Below are records; reproduce exactly the lines from the one that has "finishes the script." through the one that has "return lerp_table(BANK, y)", ends included, and nothing more.

---------- Input

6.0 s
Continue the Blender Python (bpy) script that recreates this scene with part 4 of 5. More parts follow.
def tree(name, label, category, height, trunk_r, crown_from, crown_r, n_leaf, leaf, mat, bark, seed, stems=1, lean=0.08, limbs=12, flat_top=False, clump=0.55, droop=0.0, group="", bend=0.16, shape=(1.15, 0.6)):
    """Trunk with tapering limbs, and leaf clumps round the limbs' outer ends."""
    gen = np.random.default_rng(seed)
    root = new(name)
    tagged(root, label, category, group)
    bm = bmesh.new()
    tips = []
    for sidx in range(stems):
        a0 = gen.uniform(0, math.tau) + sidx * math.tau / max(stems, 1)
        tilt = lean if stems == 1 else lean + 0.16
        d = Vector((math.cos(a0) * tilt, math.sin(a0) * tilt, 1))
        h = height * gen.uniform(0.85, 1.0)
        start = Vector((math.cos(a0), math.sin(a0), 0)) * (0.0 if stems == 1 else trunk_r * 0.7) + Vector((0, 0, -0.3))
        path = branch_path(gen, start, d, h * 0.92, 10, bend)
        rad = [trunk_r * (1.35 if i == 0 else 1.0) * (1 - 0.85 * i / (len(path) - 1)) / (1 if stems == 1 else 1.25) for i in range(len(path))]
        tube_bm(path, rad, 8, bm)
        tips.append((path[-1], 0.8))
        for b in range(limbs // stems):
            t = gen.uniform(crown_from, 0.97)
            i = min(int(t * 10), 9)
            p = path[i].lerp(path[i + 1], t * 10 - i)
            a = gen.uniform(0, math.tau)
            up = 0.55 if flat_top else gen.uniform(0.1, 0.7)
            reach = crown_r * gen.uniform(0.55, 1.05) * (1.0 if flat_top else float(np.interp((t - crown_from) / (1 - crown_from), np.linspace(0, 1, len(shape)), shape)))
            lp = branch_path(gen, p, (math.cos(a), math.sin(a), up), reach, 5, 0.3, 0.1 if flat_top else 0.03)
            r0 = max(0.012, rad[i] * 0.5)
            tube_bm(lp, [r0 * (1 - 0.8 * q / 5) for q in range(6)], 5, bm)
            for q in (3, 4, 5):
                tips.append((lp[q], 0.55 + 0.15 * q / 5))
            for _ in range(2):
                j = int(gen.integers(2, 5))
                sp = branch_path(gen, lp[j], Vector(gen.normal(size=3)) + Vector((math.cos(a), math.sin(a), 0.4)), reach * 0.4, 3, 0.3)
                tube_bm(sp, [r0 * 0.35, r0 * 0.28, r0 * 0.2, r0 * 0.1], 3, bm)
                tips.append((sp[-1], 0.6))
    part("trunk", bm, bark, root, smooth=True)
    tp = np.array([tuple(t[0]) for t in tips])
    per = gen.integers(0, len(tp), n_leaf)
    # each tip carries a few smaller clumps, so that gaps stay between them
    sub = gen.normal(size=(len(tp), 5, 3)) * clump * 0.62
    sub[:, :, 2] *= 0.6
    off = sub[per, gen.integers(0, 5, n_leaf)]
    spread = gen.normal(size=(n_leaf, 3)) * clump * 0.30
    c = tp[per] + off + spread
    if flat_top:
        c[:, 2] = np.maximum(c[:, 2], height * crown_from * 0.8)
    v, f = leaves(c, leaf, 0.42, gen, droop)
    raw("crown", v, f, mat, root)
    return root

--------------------
---------- Input

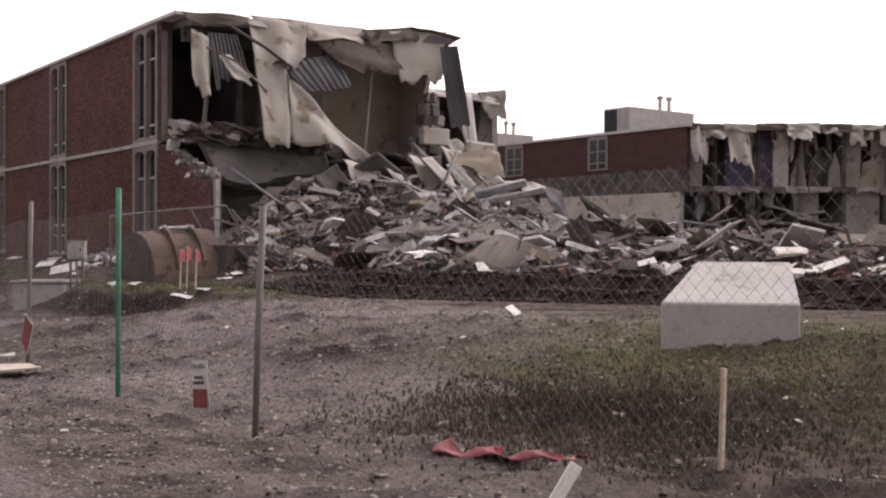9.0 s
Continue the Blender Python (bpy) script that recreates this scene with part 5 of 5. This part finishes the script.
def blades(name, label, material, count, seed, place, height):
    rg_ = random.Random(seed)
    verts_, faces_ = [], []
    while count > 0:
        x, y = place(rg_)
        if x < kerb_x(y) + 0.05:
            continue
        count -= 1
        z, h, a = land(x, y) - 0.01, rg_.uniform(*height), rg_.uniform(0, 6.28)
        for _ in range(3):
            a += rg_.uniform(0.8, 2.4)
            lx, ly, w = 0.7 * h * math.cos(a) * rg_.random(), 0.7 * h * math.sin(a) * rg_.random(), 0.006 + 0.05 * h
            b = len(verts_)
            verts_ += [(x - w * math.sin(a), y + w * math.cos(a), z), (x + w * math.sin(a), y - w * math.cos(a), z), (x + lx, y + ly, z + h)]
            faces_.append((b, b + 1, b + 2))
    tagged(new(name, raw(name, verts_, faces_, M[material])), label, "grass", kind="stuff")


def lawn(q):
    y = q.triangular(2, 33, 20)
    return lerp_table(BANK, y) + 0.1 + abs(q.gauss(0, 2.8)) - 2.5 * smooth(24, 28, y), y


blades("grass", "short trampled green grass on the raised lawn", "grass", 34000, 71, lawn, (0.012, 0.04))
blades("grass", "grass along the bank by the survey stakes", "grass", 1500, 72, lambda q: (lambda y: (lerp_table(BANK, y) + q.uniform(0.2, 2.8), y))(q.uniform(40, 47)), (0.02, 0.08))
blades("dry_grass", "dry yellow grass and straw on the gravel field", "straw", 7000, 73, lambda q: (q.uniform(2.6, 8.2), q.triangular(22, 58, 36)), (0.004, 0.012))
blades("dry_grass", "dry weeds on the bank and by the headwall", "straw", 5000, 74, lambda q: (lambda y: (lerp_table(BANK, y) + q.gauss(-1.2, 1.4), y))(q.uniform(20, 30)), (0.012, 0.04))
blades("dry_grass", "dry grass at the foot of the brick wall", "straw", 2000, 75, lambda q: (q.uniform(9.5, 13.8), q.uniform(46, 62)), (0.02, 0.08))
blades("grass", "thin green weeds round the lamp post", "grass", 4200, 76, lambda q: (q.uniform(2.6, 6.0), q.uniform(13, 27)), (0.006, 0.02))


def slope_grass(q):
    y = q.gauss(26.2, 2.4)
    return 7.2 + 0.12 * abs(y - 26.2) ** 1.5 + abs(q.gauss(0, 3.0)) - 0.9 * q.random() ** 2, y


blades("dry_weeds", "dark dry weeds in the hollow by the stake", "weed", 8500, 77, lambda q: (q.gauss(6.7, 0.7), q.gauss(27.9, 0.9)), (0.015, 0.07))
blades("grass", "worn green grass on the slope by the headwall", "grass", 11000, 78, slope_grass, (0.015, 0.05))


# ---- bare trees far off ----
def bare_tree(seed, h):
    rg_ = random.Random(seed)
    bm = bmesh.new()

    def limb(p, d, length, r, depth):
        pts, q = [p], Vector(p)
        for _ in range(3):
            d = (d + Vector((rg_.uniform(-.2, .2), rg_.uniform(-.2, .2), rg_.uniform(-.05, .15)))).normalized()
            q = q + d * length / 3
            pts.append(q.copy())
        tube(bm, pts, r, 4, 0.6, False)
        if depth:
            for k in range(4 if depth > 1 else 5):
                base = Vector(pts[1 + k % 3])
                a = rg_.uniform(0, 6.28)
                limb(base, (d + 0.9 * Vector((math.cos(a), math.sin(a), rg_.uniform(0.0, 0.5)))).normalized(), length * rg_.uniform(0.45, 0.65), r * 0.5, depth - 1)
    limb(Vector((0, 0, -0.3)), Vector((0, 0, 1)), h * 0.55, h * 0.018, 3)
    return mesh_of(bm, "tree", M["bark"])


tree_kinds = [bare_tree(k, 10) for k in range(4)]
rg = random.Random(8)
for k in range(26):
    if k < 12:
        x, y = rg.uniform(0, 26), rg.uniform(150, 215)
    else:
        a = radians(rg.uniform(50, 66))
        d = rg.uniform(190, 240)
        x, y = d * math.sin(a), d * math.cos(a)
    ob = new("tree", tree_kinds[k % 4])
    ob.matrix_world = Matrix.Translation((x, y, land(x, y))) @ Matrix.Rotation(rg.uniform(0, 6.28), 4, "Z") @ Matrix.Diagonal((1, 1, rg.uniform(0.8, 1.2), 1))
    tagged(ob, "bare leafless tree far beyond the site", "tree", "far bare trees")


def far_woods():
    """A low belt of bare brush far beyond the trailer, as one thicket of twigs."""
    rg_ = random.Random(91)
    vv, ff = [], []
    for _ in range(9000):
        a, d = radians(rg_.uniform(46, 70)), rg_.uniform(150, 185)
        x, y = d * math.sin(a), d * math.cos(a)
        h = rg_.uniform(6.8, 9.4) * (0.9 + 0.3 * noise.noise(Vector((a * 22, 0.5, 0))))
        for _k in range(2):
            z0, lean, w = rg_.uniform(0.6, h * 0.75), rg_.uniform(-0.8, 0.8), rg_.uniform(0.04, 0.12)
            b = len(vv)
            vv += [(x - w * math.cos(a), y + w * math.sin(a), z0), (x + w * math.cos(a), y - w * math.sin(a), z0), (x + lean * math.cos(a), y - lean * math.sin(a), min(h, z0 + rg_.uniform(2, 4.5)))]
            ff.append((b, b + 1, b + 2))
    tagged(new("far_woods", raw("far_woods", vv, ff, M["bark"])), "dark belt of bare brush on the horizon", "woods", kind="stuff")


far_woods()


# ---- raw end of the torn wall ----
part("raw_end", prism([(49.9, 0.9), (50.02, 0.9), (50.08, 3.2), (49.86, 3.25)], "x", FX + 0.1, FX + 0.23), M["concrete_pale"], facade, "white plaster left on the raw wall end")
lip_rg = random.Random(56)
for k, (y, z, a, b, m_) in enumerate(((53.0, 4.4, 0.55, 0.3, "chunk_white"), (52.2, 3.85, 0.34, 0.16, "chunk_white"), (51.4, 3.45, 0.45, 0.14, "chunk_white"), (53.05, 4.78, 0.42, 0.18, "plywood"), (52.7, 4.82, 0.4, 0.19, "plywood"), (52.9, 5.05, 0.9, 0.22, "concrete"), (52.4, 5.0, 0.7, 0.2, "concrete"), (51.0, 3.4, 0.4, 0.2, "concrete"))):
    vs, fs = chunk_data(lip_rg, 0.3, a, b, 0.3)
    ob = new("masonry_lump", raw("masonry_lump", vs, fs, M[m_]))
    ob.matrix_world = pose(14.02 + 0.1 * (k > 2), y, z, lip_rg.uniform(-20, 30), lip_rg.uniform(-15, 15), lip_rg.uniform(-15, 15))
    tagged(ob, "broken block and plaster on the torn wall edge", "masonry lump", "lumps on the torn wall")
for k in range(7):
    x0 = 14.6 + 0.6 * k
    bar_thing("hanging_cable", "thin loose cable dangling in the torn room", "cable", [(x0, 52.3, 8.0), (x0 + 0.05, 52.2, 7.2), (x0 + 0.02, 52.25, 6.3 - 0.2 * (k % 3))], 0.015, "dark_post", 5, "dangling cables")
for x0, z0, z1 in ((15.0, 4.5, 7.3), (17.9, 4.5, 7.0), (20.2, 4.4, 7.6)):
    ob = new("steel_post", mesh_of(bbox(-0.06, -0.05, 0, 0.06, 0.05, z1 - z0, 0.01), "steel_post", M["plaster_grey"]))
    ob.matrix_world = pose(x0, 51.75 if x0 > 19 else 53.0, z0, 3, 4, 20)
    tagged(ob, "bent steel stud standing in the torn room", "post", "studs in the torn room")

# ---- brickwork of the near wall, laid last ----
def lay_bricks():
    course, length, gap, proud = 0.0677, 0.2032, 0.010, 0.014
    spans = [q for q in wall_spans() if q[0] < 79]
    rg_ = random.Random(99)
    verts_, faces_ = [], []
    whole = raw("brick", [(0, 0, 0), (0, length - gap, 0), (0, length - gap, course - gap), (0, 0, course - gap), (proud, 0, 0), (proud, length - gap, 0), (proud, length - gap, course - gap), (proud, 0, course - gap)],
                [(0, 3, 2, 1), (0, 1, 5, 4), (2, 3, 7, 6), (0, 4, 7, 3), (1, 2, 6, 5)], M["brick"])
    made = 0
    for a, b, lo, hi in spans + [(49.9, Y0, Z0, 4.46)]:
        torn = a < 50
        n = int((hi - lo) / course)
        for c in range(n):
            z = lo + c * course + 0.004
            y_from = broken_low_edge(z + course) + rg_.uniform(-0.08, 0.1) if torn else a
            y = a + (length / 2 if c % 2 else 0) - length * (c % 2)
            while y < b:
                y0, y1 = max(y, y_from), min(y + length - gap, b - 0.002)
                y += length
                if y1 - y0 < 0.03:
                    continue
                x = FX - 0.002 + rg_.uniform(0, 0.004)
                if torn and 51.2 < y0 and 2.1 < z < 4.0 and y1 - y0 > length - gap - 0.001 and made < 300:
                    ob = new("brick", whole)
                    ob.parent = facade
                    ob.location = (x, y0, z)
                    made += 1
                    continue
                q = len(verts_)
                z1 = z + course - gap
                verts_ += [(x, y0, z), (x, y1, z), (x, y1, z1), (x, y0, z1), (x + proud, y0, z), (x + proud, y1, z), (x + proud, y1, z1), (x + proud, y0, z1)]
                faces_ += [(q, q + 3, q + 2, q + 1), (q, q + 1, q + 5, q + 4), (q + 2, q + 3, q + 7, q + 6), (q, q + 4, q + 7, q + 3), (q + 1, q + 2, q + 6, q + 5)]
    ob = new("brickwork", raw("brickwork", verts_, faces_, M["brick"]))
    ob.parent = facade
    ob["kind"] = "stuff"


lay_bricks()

--------------------

#### Response for this exercise
Continue the Blender Python (bpy) script that recreates this scene with part 5 of 5. This part finishes the script.
def blades(name, label, material, count, seed, place, height):
    rg_ = random.Random(seed)
    verts_, faces_ = [], []
    while count > 0:
        x, y = place(rg_)
        if x < kerb_x(y) + 0.05:
            continue
        count -= 1
        z, h, a = land(x, y) - 0.01, rg_.uniform(*height), rg_.uniform(0, 6.28)
        for _ in range(3):
            a += rg_.uniform(0.8, 2.4)
            lx, ly, w = 0.7 * h * math.cos(a) * rg_.random(), 0.7 * h * math.sin(a) * rg_.random(), 0.006 + 0.05 * h
            b = len(verts_)
            verts_ += [(x - w * math.sin(a), y + w * math.cos(a), z), (x + w * math.sin(a), y - w * math.cos(a), z), (x + lx, y + ly, z + h)]
            faces_.append((b, b + 1, b + 2))
    tagged(new(name, raw(name, verts_, faces_, M[material])), label, "grass", kind="stuff")


def lawn(q):
    y = q.triangular(2, 33, 20)
    return lerp_table(BANK, y) + 0.1 + abs(q.gauss(0, 2.8)) - 2.5 * smooth(24, 28, y), y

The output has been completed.